Ready-to-eat foods available in market have gained much popularity over the years because of the ease and the taste these offer. Despite of their advantages, the category ready-to-eat is considered as high-risk foods because they do not necessitate any heating or processing prior to consumption (Cruickshank, 1990).

The issue of food hygiene covers a broad area including the selection and handling of raw foodstuffs, personal hygiene of food vendors and sanitation of place of cooking, waste management and treatment of leftovers as well as prevention of contamination. It is an undisputable fact that every food can cause illness if it is contaminated with harmful microorganisms. It is a fact that there are always microorganisms in the environment. Food is therefore likely to be contaminated at every stage of its preparation and serving. This statement stands true considering the preparation of food for sale in open spaces.

Food safety has been declared a global concern and an increasing public health concern by international agencies such as the FAO (Food and Agriculture Organization) and the WHO (World Health Organization). However, the exact number of food poisoning and food borne diseases is not known since most incidences are not reported. It has been estimated that food and waterborne diarrheal diseases are leading causes of illness and death in less develop countries killing an approximately 1.8 million people annually (WHO, 2002). Thus, have the potential of seriously damaging the health status of the population and simultaneously creating an enormous social burden on the communities and their health system.

Poor food hygiene practices by food vendors can have a lot of effects on a substantial number of people who patronize their services. Talk of the spread of faecal-oral diseases like Typhoid fever, Cholera among others and the amount that the government and individuals spend on the treatment of these diseases. ―Food, not water, is the source of most causes of diseases in developing countries. Most illnesses are due to preventable errors in food selection.

The risks of illness may be reduced by taking measures to minimize contamination which may occur during preparation in the kitchen, transporting or during storage (FAO, 2004). It is against this background that this study examines microbiological quality of hawked ready-to-eat African Salad.

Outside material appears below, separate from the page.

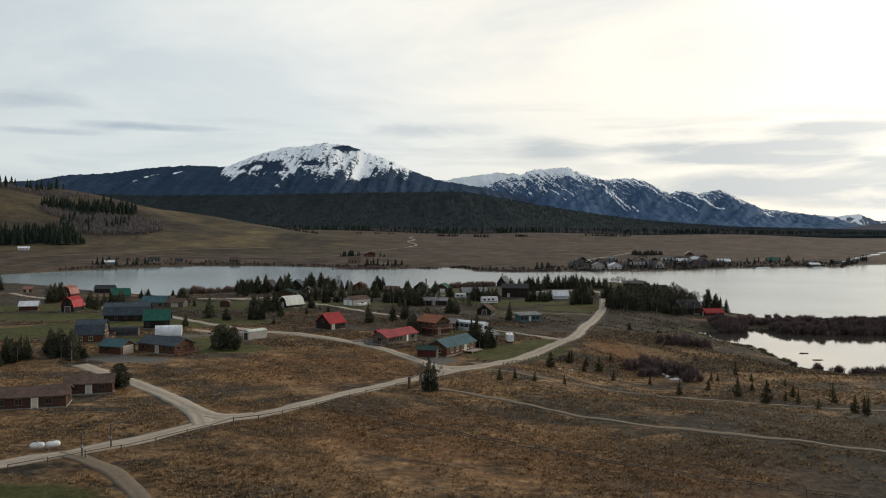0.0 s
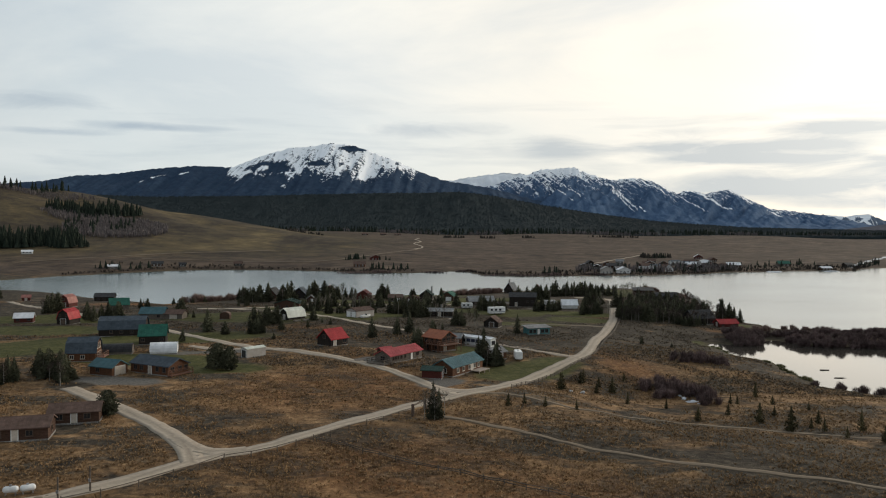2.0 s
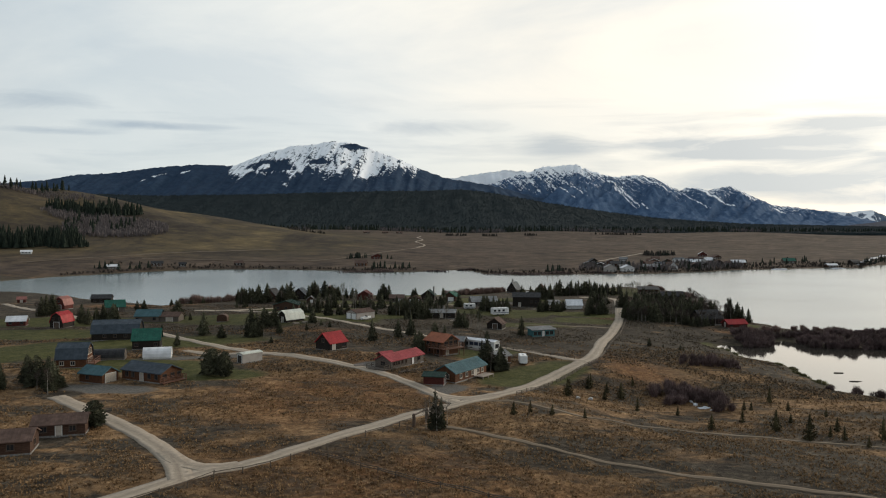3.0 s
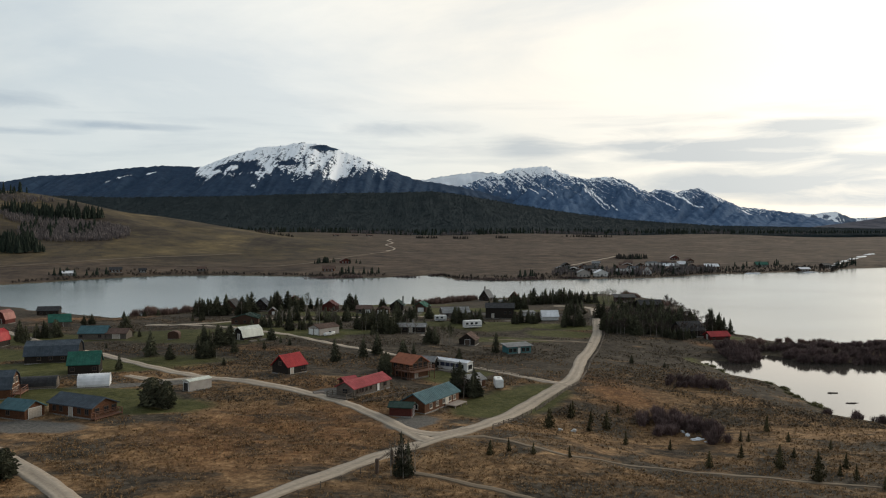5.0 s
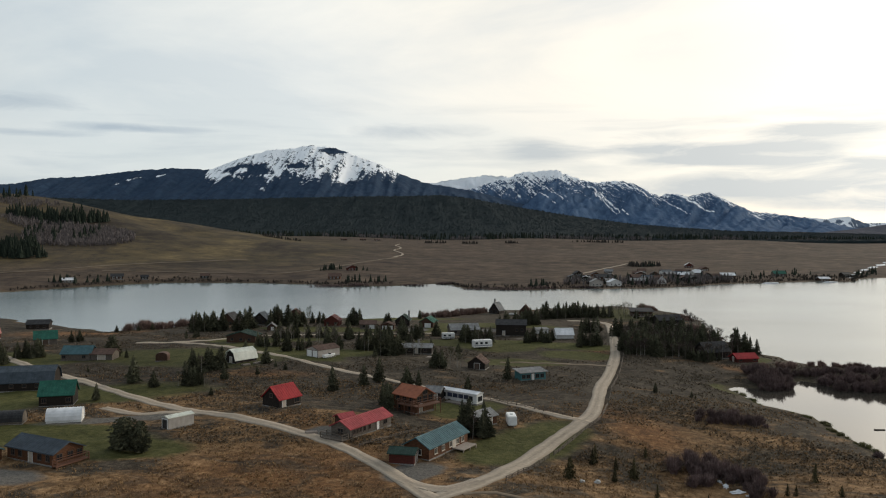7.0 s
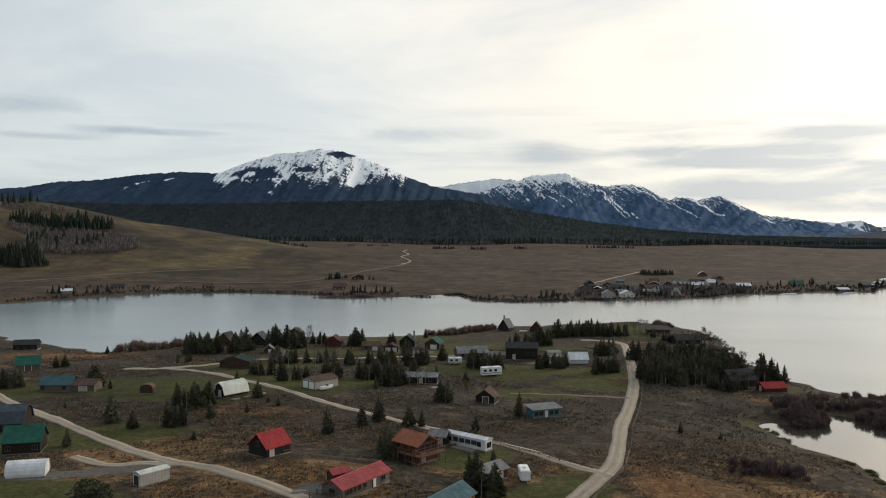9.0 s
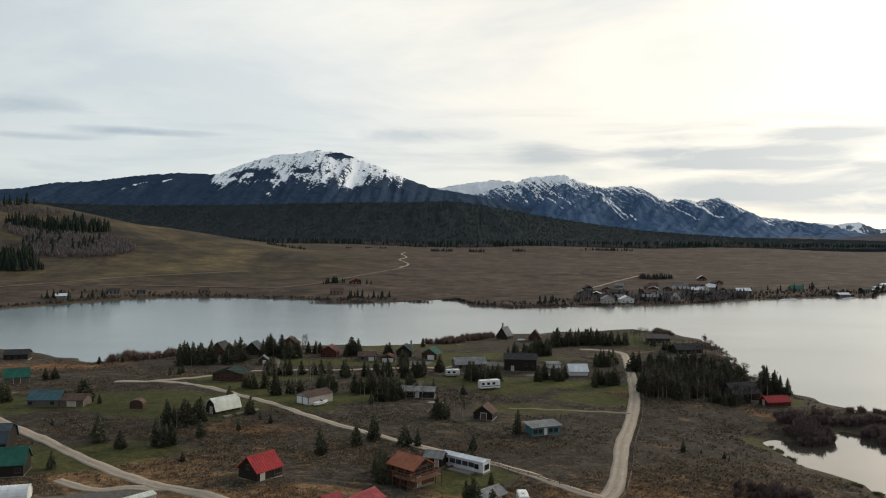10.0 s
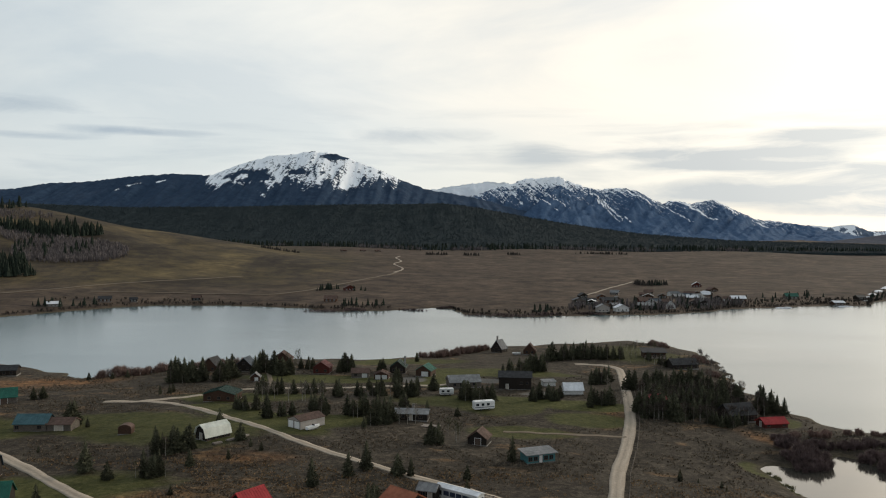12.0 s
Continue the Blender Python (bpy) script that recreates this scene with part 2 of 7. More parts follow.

1.1 Objectives of the Study                                              

1.1.1 Main objective

The broad objective is to investigate the microbiological quality of hawked ready-to-eat African Salad

1.1.2 Specific objectives

Specific objectives of the study were to;

i.               Identify the microorganisms present in hawked ready-to-eat African Salad from different retail outlets.

ii.              To determine the microbial quality of ready-to-eat African Salad by determining its total microbial counts, coliform counts and the fungal counts of each sample.

iii.            To identify and discuss the different routes in which ready to eat African salads are contaminated by microbes.

iv.            To create the needed awareness on the handling of ready to eat African salads to reduce microbial contamination on them.

v.              To contribute to the knowledge, especially in the dimension of Community Health, influence policy decision regarding the regulation of hawked food, help improve upon the quality of food sold by street vendors and help streamline food vendors’ activities.